Reporting Dave Carlin
NEW YORK (CBS 2) — They’re the most controversial beverages on store shelves, and four states have already banned them. Now, New York is cracking down on alcoholic energy drinks.
It’s not a ban, but it’s the closest thing to it, reports CBS 2′s Dave Carlin.
It’s a victory for those seeking to get alcoholic energy drinks, including Four Loko and Joose, off store shelves in New York State.
“Major beverage distributers in this state have agreed not to send Four Loko juice and other drinks that combine caffeine and alcohol to our supermarkets, bodegas and other stores,” Senator Charles Schumer said.
Senator Schumer told CBS 2 he got the news Saturday night that distributors bowed to pressure form the State Liquor Authority, and will voluntarily yank the controversial drinks, nicknamed “blackout in a can” and “liquid cocaine.”
However, the Liquor Authority did not impose an outright ban.
“I still think they have to do the ban, and I’m going to push them to do it,” Schumer said.
Supporters of fruity-flavored Four Loko and similar caffeine and booze blends compare the drinks to strong alcoholic mixed drinks like rum and cokes or Irish coffees.
Doctors, though, warn the drinks pack the power of several beers and a tall cup of strong coffee in a single can. The caffeine also keeps the drinker awake to keep consuming more, sometimes with tragic results.
In August, 17-year-old Nicole Celestino of Long Island died of cardiac arrhythmia after family members say she took a diet pill and drank Four Loko.
Many college campuses across the country have banned the drinks, including Ramapo College in New Jersey.

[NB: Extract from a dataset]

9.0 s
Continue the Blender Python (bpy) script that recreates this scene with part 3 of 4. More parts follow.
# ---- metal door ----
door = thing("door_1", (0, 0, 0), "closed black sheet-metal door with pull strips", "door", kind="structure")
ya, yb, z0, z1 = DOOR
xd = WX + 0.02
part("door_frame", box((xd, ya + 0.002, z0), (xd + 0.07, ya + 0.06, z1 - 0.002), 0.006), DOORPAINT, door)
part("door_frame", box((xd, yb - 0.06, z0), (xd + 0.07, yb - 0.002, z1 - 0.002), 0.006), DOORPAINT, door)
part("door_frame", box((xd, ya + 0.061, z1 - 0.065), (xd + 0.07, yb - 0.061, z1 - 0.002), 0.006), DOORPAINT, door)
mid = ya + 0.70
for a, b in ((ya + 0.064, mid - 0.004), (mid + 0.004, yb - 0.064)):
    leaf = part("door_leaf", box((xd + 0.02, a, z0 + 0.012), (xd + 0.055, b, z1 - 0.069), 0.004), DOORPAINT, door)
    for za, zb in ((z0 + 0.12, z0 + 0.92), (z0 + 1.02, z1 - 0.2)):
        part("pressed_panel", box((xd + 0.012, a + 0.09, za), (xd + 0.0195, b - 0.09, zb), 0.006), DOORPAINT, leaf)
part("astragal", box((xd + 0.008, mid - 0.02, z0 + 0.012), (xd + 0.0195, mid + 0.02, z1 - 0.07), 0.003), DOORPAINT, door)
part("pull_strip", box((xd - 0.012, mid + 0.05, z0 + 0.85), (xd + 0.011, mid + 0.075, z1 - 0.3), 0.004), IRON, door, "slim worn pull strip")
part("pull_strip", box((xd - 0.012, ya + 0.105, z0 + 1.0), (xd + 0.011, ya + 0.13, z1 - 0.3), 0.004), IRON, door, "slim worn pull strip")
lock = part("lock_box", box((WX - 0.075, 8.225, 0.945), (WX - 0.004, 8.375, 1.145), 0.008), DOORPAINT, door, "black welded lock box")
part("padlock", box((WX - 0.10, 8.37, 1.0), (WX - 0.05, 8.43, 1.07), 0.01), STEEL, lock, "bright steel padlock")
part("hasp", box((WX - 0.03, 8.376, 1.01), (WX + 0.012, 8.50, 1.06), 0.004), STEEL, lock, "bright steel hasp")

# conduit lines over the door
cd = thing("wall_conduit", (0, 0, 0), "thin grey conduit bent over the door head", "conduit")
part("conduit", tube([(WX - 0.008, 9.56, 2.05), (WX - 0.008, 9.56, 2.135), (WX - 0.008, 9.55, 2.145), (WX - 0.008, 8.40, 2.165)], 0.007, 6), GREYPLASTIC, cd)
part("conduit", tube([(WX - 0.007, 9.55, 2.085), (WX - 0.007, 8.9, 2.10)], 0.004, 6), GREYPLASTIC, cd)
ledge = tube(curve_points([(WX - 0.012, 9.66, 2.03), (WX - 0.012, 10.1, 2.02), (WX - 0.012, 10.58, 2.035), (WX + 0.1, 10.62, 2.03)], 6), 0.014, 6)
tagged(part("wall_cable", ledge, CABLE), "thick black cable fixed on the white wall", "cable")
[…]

Michigan was the first state to impose an outright ban, and Washington, Utah and Oklahoma soon followed suit.
Schumer said that until New York gets a ban, the beer distributors are doing the responsible thing.
“It’s rare that an industry – interested in profit, of course – will forgo that profit for the common good,” Schumer said. “It happened tonight, and that’s a very good thing for New Yorkers.”
Schumer wants the Food and Drug Administration to weigh in on the beverages as soon as possible.
Distributors have agreed to voluntarily clear their inventory of alcoholic energy drinks by December 10.